Ayman al-Tamimi, do grupo de reflexão Middle East Forum, considera que o EI vai "poder reforçar o conceito de expansão contido em seu slogan 'baqiya wa tatamaddad' ('se manter e crescer')", o que não pôde fazer na Síria e no Iraque nos últimos meses".
Uma nova província?
Mas vários especialistas afirmam que é preciso observar se o EI vai aceitar esta lealdade e reconhecer o Boko Haram como uma de suas "províncias". Estas são até agora 25 em Síria, Iraque, Líbia, Iêmen, Argélia, Arábia Saudita, Egito, Afeganistão e Paquistão.
"O Boko Haram jurou lealdade, mas que eu saiba ainda não pediu para se converter em uma nova província do EI", comenta Morten Boas, professor da universidade de Oslo.
"Especialmente porque o Boko Haram já havia anunciado a criação de um califado em suas terras, e só pode haver um califado. Se forem sérios, devem pedir para se converter em uma província. E lembrem que a organização já jurou lealdade no passado à Al-Qaeda", acrescenta.

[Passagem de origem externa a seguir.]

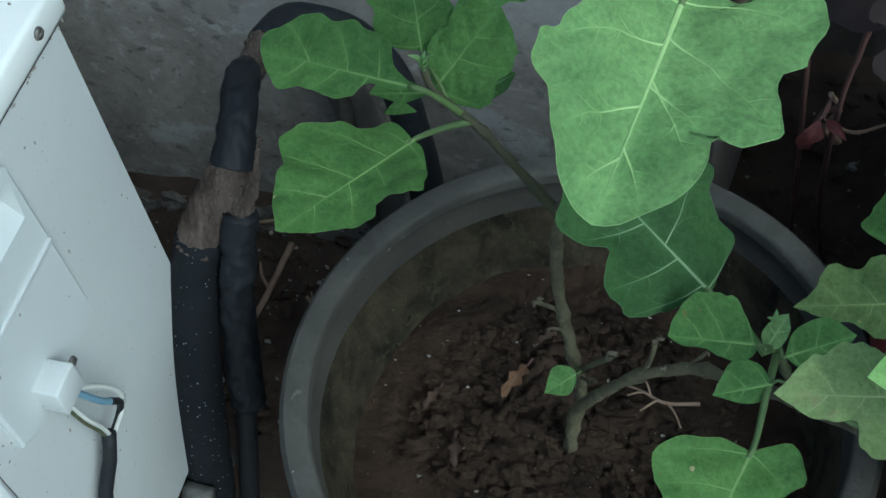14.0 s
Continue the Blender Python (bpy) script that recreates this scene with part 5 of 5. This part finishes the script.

"Por enquanto, o Boko Haram se utiliza disso para tentar se apresentar como mais poderoso do que realmente é", afirma. "E isso é uma arma, já que, assim como o grupo EI, eles conseguiram conquistar territórios porque os soldados que estavam no front tinham medo e fugiram".
Preparar o terreno
No entanto, no mais longo prazo, esta relação pode levar a um reforço dos dois grupos e a um aumento do controle geográfico do califado. O juramento de lealdade pode aproximar o Boko Haram a grupos fiéis ao EI na Líbia, com os quais já estão em contato através das redes de contrabando de armas que atravessam o Sahel, afirmam os especialistas.
"Isso pode preparar o terreno para uma colaboração mais estreita entre o Boko Haram e o EI na Líbia, embora no longo prazo. E então seria verdadeiramente perigoso", considera Morten Boas.
"E também existe a possibilidade de que combatentes procedentes da África do Norte, que se unem até agora ao EI depois de terem sido treinados na Líbia, optem por fortalecer as fileiras do Boko Haram", acrescenta Peter Pham.
Em um relatório publicado nesta segunda-feira, o centro de reflexão nova-iorquino Soufan Group estima que o "Boko Haram pode obter do EI armas e instrutores, mas a principal vantagem será a utilização de uma máquina de propaganda que o EI desenvolveu à perfeição".